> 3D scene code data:
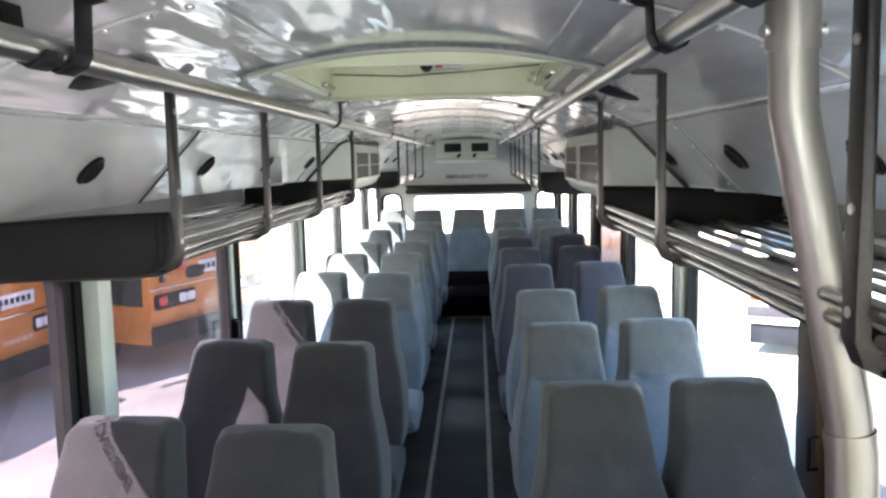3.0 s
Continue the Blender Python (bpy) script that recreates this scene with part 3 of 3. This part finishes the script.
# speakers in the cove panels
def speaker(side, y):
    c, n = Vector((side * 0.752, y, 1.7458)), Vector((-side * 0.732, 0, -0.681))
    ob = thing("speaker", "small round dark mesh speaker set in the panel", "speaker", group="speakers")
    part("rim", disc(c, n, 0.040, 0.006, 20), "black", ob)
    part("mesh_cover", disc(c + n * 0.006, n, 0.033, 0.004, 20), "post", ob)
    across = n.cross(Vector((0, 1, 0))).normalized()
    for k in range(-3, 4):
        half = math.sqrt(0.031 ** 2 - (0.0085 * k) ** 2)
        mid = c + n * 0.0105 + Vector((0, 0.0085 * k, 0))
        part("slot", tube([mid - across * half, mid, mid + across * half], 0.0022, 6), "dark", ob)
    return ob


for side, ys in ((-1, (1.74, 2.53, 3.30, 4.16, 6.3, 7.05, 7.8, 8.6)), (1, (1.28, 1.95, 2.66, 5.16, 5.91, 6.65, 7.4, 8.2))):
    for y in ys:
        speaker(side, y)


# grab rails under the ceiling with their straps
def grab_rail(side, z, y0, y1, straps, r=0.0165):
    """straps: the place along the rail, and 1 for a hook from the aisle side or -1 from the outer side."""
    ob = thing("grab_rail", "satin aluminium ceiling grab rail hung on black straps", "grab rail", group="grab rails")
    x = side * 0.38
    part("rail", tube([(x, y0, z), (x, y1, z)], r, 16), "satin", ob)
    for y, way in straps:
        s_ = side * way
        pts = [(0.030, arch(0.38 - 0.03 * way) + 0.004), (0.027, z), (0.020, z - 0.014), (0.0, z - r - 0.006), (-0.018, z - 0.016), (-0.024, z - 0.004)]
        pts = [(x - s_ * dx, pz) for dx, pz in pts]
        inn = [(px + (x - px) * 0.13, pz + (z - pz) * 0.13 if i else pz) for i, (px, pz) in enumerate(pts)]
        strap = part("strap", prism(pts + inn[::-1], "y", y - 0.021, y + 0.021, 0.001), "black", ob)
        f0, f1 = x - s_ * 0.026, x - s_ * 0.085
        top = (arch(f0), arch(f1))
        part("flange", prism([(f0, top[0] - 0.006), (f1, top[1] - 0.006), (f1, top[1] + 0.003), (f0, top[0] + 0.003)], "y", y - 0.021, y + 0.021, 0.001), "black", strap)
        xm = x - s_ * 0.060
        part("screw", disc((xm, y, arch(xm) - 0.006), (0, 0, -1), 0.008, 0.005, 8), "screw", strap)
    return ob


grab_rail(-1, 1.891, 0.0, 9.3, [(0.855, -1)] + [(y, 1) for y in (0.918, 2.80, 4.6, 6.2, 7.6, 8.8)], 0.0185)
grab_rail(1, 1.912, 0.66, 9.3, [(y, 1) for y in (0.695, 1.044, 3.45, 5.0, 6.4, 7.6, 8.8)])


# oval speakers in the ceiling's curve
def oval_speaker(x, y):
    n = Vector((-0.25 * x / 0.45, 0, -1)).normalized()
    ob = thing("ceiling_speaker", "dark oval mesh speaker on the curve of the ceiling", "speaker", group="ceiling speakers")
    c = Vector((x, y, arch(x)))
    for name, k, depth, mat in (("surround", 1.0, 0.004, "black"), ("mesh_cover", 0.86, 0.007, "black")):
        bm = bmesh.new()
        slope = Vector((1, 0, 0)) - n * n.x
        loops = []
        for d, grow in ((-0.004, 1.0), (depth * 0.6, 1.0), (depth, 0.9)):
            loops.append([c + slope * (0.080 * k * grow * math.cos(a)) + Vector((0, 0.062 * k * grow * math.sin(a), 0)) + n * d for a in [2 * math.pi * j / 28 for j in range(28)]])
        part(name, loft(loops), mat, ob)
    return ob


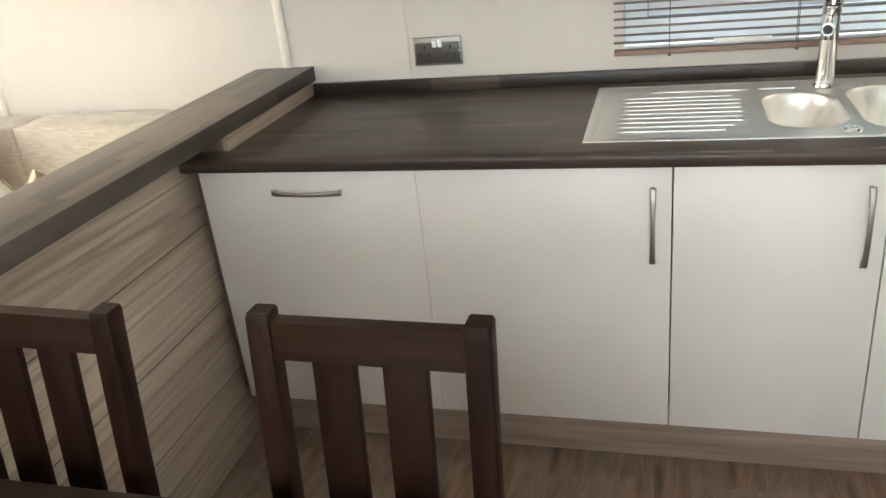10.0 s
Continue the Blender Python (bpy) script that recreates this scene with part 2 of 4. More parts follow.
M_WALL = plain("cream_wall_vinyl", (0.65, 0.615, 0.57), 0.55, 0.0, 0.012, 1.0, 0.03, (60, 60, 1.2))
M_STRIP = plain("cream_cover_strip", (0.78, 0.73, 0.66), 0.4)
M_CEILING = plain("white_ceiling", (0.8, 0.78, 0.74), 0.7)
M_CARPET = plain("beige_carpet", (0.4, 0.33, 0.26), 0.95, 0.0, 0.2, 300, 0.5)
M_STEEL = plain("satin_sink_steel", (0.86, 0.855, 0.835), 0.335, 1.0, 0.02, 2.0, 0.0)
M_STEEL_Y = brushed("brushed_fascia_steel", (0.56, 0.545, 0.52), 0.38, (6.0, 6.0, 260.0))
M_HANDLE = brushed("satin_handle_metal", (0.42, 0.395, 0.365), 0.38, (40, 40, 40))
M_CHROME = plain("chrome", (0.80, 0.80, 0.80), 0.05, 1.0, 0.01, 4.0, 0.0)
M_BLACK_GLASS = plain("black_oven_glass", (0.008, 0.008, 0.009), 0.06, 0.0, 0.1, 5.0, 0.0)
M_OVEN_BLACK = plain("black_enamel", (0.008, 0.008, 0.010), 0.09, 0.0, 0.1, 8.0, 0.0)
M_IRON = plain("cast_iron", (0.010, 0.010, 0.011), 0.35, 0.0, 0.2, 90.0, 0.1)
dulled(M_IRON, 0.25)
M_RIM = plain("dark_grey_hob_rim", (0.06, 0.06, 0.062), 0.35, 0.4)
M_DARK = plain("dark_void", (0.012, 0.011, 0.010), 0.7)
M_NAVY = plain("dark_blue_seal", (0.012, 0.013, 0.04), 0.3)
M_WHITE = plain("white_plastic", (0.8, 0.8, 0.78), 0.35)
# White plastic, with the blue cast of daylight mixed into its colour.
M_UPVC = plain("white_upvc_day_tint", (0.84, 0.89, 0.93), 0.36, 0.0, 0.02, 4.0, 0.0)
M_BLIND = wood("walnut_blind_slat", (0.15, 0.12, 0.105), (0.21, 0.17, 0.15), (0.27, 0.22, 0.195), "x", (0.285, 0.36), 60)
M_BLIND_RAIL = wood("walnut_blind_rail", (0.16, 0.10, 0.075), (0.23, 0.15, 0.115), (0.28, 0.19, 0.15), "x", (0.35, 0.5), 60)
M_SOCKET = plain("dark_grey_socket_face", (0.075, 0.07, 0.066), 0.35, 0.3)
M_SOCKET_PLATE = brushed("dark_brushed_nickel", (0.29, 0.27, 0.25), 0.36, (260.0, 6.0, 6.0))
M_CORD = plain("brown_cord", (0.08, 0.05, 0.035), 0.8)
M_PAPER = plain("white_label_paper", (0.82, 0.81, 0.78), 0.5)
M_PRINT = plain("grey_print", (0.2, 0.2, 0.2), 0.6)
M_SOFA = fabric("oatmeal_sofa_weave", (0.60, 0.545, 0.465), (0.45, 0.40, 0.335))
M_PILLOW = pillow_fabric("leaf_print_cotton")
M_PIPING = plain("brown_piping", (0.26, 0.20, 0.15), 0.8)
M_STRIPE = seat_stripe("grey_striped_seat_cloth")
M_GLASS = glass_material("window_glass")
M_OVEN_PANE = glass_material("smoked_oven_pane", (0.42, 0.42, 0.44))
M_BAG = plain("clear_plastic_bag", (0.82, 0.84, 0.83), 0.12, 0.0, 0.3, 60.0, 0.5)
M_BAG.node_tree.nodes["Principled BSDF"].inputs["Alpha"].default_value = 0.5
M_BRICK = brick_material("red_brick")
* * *
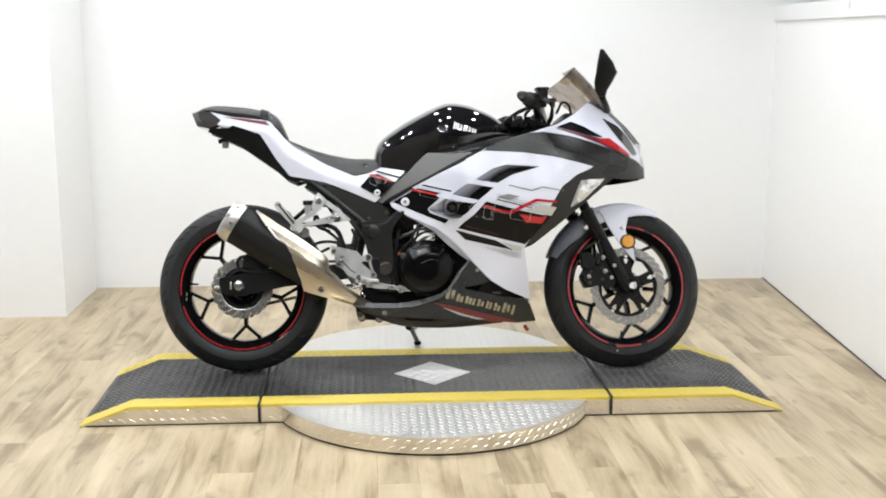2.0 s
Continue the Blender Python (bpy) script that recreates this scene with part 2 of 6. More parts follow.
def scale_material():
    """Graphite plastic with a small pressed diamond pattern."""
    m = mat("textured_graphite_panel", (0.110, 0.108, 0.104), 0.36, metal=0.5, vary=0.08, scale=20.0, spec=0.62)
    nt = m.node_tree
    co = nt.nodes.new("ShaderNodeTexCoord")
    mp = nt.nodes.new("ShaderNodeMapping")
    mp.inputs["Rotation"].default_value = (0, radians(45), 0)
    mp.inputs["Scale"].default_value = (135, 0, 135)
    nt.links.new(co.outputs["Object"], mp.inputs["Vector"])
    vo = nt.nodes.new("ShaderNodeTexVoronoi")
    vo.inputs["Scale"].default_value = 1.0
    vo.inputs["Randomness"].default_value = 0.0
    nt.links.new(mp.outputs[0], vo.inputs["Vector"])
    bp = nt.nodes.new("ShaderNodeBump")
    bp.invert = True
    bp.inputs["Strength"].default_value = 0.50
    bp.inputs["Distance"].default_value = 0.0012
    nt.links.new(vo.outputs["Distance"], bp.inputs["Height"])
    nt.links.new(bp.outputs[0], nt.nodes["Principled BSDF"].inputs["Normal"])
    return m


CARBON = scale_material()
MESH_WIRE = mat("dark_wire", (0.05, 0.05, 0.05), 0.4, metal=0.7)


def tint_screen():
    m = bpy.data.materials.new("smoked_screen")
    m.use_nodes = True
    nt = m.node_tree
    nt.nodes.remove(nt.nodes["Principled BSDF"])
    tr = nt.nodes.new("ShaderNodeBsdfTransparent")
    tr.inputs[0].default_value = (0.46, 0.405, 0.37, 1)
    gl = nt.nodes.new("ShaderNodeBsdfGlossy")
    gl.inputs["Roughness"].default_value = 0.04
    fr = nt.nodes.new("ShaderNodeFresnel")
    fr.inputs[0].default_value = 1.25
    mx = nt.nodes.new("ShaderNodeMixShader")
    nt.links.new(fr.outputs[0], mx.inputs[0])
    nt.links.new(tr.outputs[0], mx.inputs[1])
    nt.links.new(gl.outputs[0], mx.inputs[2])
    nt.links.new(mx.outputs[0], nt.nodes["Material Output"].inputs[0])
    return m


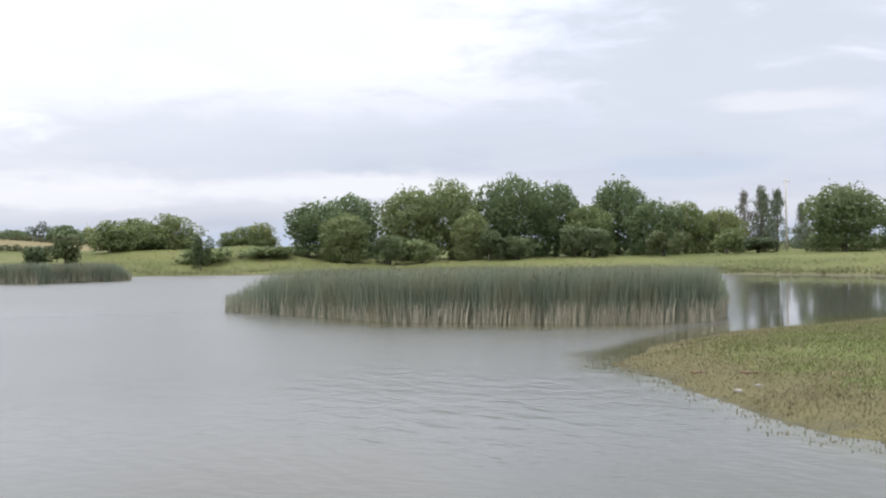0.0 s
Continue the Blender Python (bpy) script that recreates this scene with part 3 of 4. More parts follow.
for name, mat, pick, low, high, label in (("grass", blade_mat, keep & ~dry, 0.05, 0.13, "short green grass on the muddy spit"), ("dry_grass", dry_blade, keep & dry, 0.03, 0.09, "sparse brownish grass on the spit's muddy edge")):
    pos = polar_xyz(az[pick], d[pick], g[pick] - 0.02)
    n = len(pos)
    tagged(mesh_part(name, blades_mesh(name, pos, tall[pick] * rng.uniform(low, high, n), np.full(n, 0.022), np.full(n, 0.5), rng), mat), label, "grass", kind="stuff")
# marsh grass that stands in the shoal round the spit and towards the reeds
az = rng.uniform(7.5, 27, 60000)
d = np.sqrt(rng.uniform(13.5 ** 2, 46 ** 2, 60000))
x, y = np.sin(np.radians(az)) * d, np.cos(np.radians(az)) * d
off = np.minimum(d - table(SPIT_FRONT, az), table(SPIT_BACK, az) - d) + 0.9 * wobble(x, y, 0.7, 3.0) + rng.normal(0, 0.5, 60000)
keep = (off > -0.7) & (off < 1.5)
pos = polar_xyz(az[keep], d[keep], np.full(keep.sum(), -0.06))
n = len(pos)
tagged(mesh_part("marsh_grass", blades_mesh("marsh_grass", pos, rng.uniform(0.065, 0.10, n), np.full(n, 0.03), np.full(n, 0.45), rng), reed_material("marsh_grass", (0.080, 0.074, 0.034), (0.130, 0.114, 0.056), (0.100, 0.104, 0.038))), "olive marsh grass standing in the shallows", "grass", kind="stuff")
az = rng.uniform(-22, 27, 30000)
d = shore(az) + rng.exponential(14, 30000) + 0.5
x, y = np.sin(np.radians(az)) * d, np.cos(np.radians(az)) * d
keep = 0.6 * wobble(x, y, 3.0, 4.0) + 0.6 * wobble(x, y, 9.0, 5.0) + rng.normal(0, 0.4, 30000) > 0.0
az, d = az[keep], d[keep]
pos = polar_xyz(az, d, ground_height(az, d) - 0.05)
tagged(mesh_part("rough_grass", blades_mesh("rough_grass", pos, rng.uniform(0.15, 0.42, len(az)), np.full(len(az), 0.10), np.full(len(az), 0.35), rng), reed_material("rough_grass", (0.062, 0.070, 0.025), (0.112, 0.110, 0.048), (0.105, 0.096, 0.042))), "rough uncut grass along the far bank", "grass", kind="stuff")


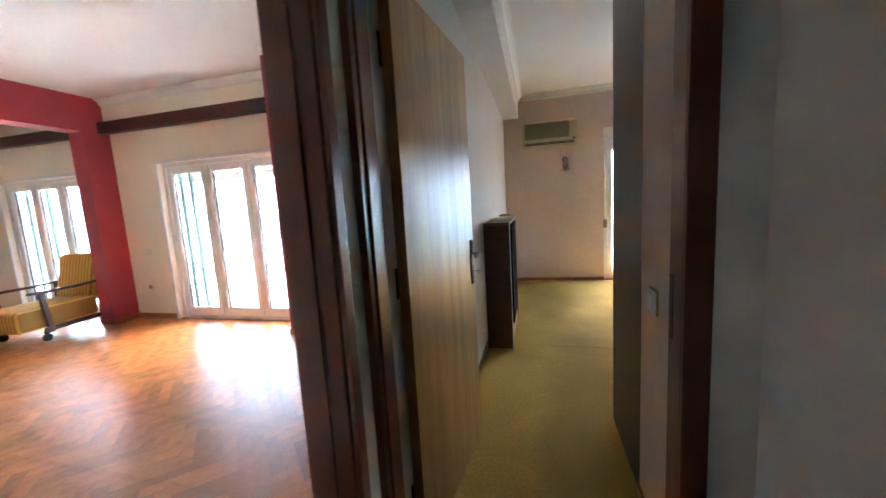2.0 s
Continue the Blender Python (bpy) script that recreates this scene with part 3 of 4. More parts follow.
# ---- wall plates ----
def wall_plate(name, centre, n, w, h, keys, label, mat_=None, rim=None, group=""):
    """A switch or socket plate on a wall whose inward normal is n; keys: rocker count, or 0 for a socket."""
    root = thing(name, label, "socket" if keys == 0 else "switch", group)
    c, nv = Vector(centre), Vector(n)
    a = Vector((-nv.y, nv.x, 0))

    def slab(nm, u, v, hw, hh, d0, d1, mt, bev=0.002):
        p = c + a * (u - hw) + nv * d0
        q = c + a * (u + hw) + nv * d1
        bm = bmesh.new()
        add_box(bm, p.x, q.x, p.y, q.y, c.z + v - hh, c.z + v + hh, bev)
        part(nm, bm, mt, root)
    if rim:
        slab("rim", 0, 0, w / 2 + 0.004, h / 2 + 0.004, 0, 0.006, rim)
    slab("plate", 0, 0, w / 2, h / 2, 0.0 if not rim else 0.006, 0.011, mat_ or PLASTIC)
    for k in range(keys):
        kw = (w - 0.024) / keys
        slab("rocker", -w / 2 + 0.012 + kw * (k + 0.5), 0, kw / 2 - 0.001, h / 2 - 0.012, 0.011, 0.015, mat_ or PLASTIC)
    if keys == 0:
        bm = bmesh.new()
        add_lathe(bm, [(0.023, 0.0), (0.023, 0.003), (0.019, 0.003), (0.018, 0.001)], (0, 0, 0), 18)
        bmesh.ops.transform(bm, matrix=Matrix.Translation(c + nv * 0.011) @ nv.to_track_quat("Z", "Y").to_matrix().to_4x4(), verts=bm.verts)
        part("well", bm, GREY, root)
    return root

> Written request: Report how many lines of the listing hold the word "parts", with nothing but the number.

> Solution to this task: 4